Conference Call and Webcast Information

Parallel’s management will host a conference call to discuss third quarter 2008 financial results, production, work-in-progress, revised 2008 and preliminary 2009 CAPEX budgets, and field operations. In addition to this press release, please refer to Parallel’s third quarter 2008 earnings release also dated November 3, 2008 and its Form 10-Q Report for the quarter ended September 30, 2008 that was filed with the Securities and Exchange Commission on November 3, 2008.

The conference call will be held on Tuesday, November 4, 2008, at 2:00 p.m. Eastern time (1:00 p.m. Central time). To participate in the call, dial 888-713-4214 or 617-213-4866, Participant Passcode 91935159, at least ten minutes before the scheduled start time. The conference call will also be webcast with slides, and can be accessed live at Parallel’s web site, www.plll.com. A replay of the conference call will be available at the Company’s web site or by calling 888-286-8010 or 617-801-6888, Passcode 60017895.

Participants may pre-register for the call at Parallel’s web site on the Event Details page for the webcast or at www.theconferencingservice.com/prereg/key.process?key=PC9VAMWQU. Pre-registrants will be issued a pin number to use when dialing into the live call which will provide quick access to the conference by bypassing the operator upon connection.

The Company

Parallel Petroleum is an independent energy company headquartered in Midland, Texas, engaged in the exploitation, development, acquisition and production of oil and gas using 3-D seismic technology and advanced drilling, completion and recovery techniques. Parallel’s primary areas of operation are the Permian Basin of West Texas and New Mexico, North Texas Barnett Shale, Onshore Gulf Coast of South Texas, East Texas and Utah/Colorado. Additional information on Parallel is available via the internet at www.plll.com.

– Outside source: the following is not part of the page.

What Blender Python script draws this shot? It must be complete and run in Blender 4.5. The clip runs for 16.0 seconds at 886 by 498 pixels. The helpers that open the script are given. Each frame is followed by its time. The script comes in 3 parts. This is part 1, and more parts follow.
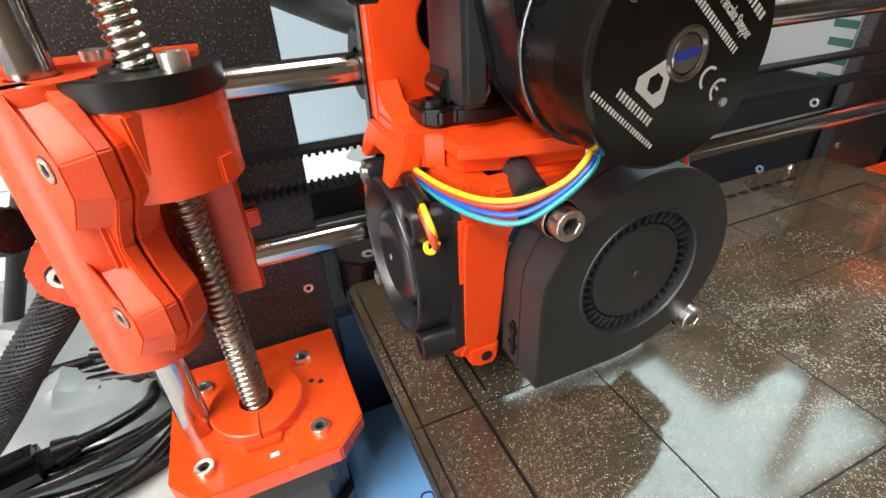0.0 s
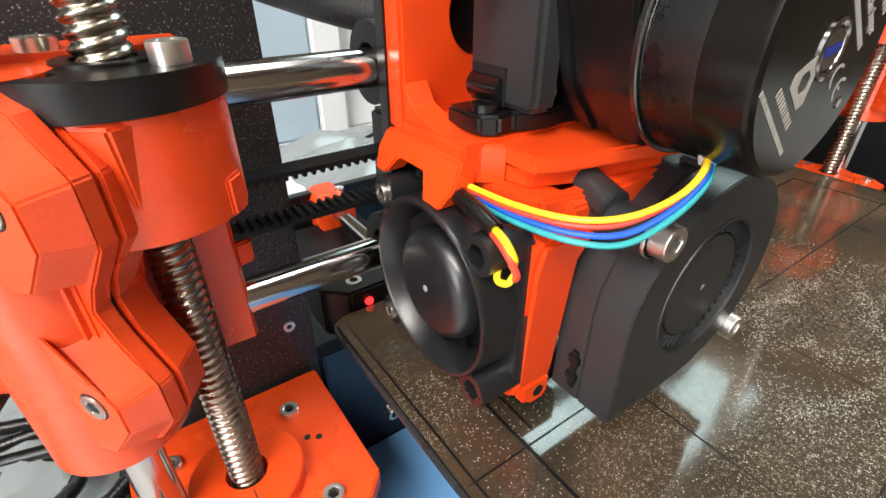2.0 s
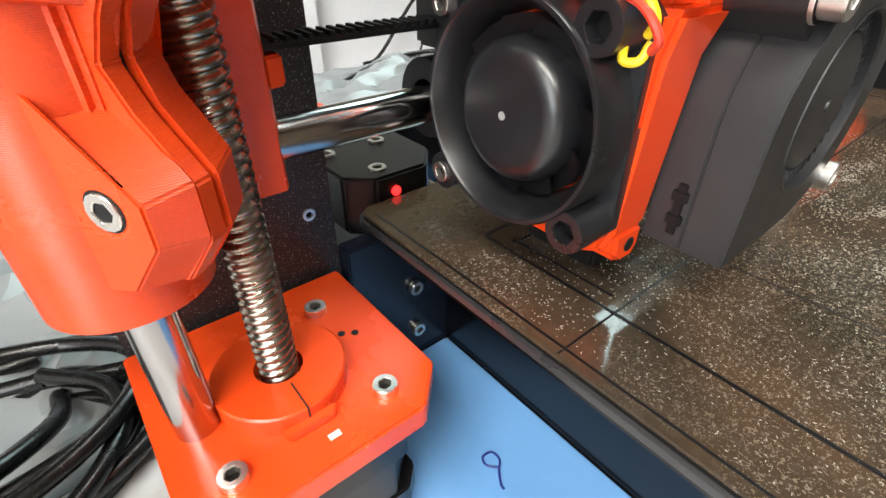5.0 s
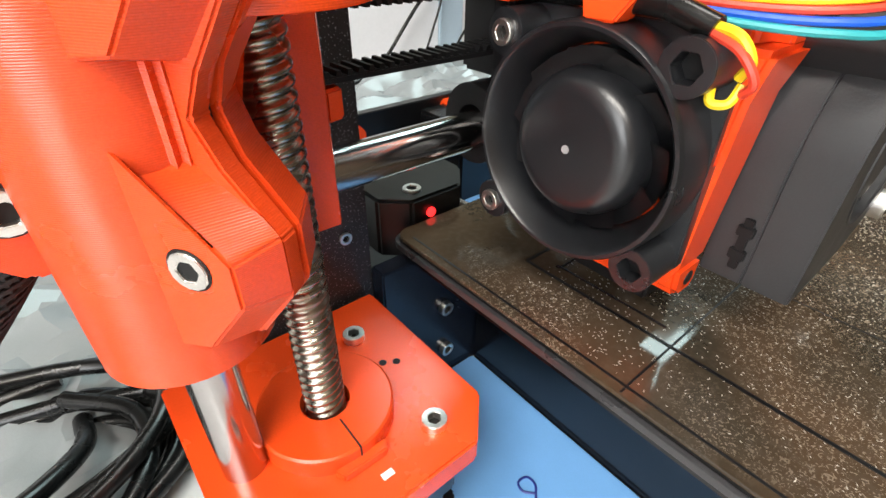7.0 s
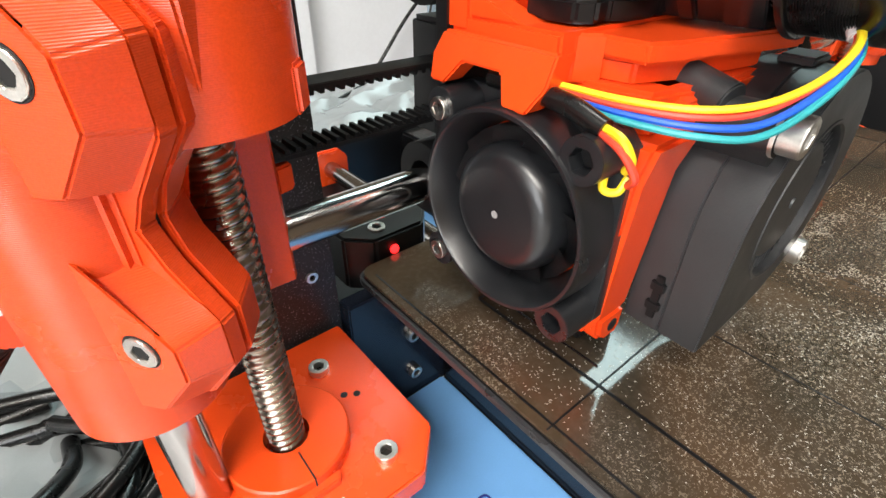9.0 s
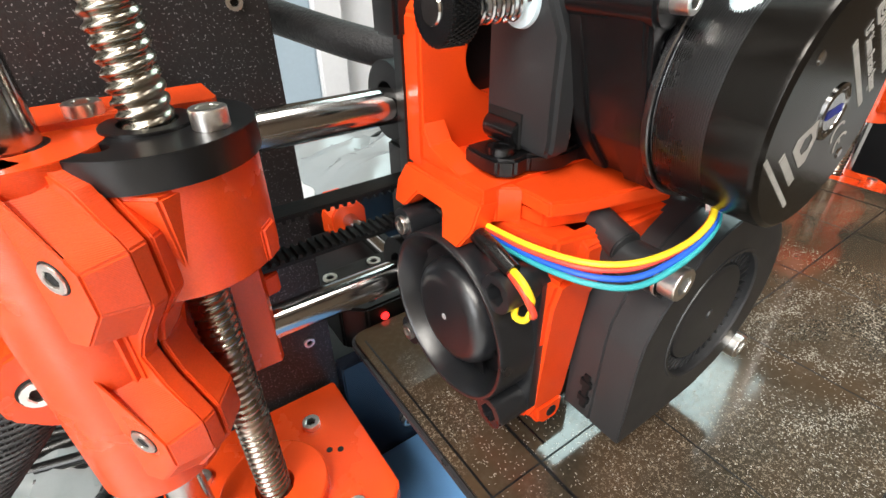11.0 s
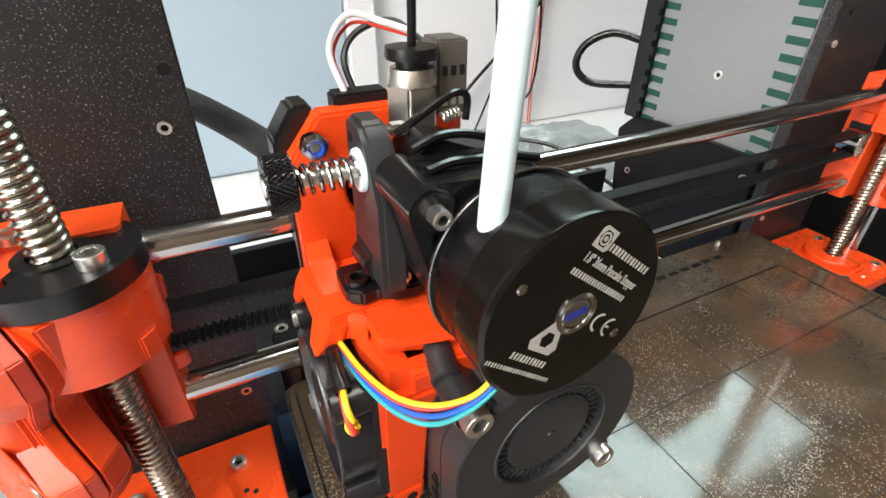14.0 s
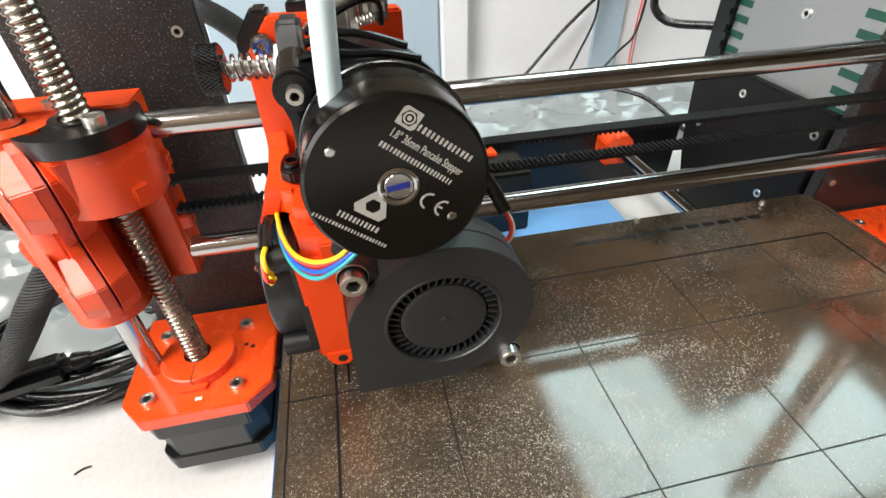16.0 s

This release contains forward-looking statements subject to various risks and uncertainties that could cause the Company’s future plans, objectives and performance to differ materially from those in the forward-looking statements. Forward-looking statements can be identified by the use of forward-looking terminology such as “initial daily test rates,”"may,”"will,”"expect,”"intend,”"plan,”"subject to,”"anticipate,”"estimate,”"continue,”"present value,”"future,”"reserves”, “appears,”"prospective,” or other variations thereof or comparable terminology. Factors that could cause or contribute to such differences could include, but are not limited to, those relating to:

— the results of exploratory drilling activity;

— the Company’s growth strategy;

— changes in oil and natural gas prices;

— operating risks;

— availability of drilling equipment;

— outstanding indebtedness;

— weaknesses in our internal controls;

— the inherent variability in early production tests;

— uncertainties inherent in estimating production rates;

— the availability and capacity of natural gas gathering and transportation facilities;

— the period of time that our oil and natural gas wells have been producing;

— changes in interest rates;

— dependence on weather conditions;

— seasonality;

— expansion and other activities of competitors;

— changes in federal or state environmental laws and the administration of such laws; and

— the general condition of the economy and its effect on the securities market.

While we believe our forward-looking statements are based upon reasonable assumptions, these are factors that are difficult to predict and that are influenced by economic and other conditions beyond our control. Investors are directed to consider such risks and other uncertainties discussed in documents filed by the Company with the Securities and Exchange Commission.